Bruegmann’s research is part of a world-wide endeavor to
catch the first gravity wave in the act of rolling over the Earth.
A
paper describing these simulations published in a recent issue
of the journal Physical Review Letters. The paper is authored by
Bruegmann and postdoctoral scholars Nina Jansen and Wolfgang
Tichy.
Black
holes are described by Einstein’s theory of general
relativity, which gives a highly accurate description of the gravitational
interaction. However, Einstein’s equations are complicated
and notoriously hard to solve even numerically. Furthermore, black
holes pose their very own problems. Inside each black hole lurks
what is known as a space-time singularity. Any object coming too
close will be pulled to the center of the black hole without any
chance to escape again, and it will experience enormous gravitational
forces that rip it apart.
“When we model these extreme conditions
on the computer, we find that the black holes want to devour and
to tear apart the numerical grid of points that we use to approximate
the black holes,” Bruegmann
says. “A single black hole is already difficult to model, but
two black holes in the final stages of their inspiral are vastly
more difficult because of the highly non-linear dynamics of Einstein’s
theory.” Computer simulations of black hole binaries tend to
go unstable and crash after a finite time, which used to be significantly
shorter than the time required for one orbit.
“The technique
we have developed is based on a grid that moves along with the
black holes, minimizing their motion and distortion, and buying
us enough time for them to complete one spiraling orbit around
each other before the computer simulation crashes,” Bruegmann
says. He offers an analogy to illustrate the “co-moving grid” strategy: “If
you are standing outside a carousel and you want to watch one person,
you have to keep moving your head to keep watching him as he circles.
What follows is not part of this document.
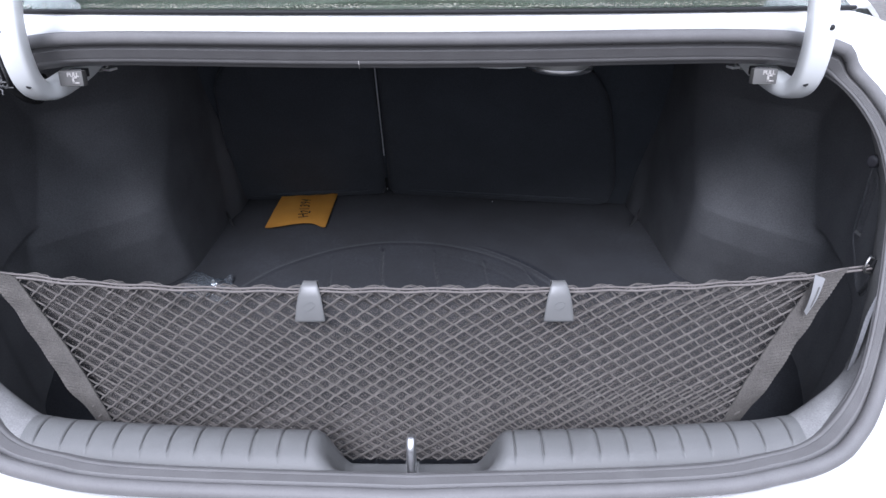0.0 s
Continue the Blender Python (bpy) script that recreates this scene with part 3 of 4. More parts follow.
def pull_handle(sx):
    c = Vector((sx * .4765, .922, 1.0905))
    ph = thing("seat_release", c, "dark grey seat release handle marked PULL", "handle", "seat release handles")
    bm = bmesh.new()
    m = Matrix.Translation(c) @ pose(0, 0, 0, -8, 0, 0)
    box(bm, (.033, .013, .021), m, .0025)
    h = part("handle", bm, BOX_GREY, ph)
    f = m @ pose(0, -.0071, 0, 90, 0, 0)
    text_mesh("PULL", .0075, WHITE_INK, f @ pose(.004, .005, 0), h, "lettering", .0003)
    bm = bmesh.new()
    for dx, dz, w, hh in ((-.0005, -.003, .003, .008), (.0035, -.0062, .008, .0025), (.002, .0008, .007, .0022)):
        box(bm, (w, hh, .0004), f @ Matrix.Translation((.004 + dx, dz, 0)))
    part("symbol", bm, WHITE_INK, h, "white seat folding symbol")
    bm = bmesh.new()
    box(bm, (.020, .02, .012), m @ Matrix.Translation((0, .016, .006)), .002)
    part("bracket", bm, BLACK_PLASTIC, ph)


pull_handle(1)
pull_handle(-1)


def bag_hook(sx):
    hk = thing("bag_hook", (sx * .50, 1.05, 1.09), "small pale metal bag hook under the shelf", "hook", "bag hooks")
    bm = bmesh.new()
    box(bm, (.044, .016, .004), Matrix.Translation((sx * .50, 1.05, 1.076)) @ pose(0, 0, 0, 0, 0, sx * 20), .0012)
    part("plate", bm, INNER_WHITE, hk)
    bm = bmesh.new()
    tube(bm, spline([(sx * .49, 1.05, 1.10), (sx * .488, 1.045, 1.082), (sx * .50, 1.04, 1.074), (sx * .513, 1.04, 1.080)], 5), .0022, 6)
    part("wire", bm, STEEL, hk)


bag_hook(1)
bag_hook(-1)


# ---- sill ----
def sill_y(x):
    return 0.028 * (abs(x) / .5) ** 2


GROOVES = [0.119 + 0.0320 * i for i in range(11)]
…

But if you are standing on the carousel, you have to look in only
one direction because that person no longer moves in relation to
you, although you both are going around in circles.”
The
construction of a co-moving grid is an important innovation of
Bruegmann’s work. While not a new idea to physicists,
it is a challenge to make it work with two black holes. The researchers
also added a feedback mechanism to make adjustments dynamically
as the black holes evolve. The result is an elaborate scheme
that actually works for two black holes for about one orbit of
the spiraling motion.
“While modelling black hole interactions
and gravitational waves is a very difficult project, Bruegmann’s
result gives a good view of how we may finally succeed in this
simulation effort,” says
Richard Matzner, professor of physics at the University of Texas
at Austin and principal investigator of the National Science Foundation’s
former Binary Black Hole Grand Challenge Alliance that laid much
of the groundwork for numerical relativity in the 90’s.
Abhay
Ashtekar, Eberly Professor of Physics and Director of the Institute
for Gravitational Physics and Geometry, adds, “The recent
simulation of Professor Bruegmann’s group is a landmark because
it opens the door to performing numerical analysis of a variety
of black hole collisions which are among the most interesting events
for gravitational wave astronomy.”
This research was funded
by grants from the National Science
Foundation including one
to the Frontier Center for Gravitational Wave Physics established
by the National Science Foundation in the Penn State Institute
for Gravitational Physics and Geometry.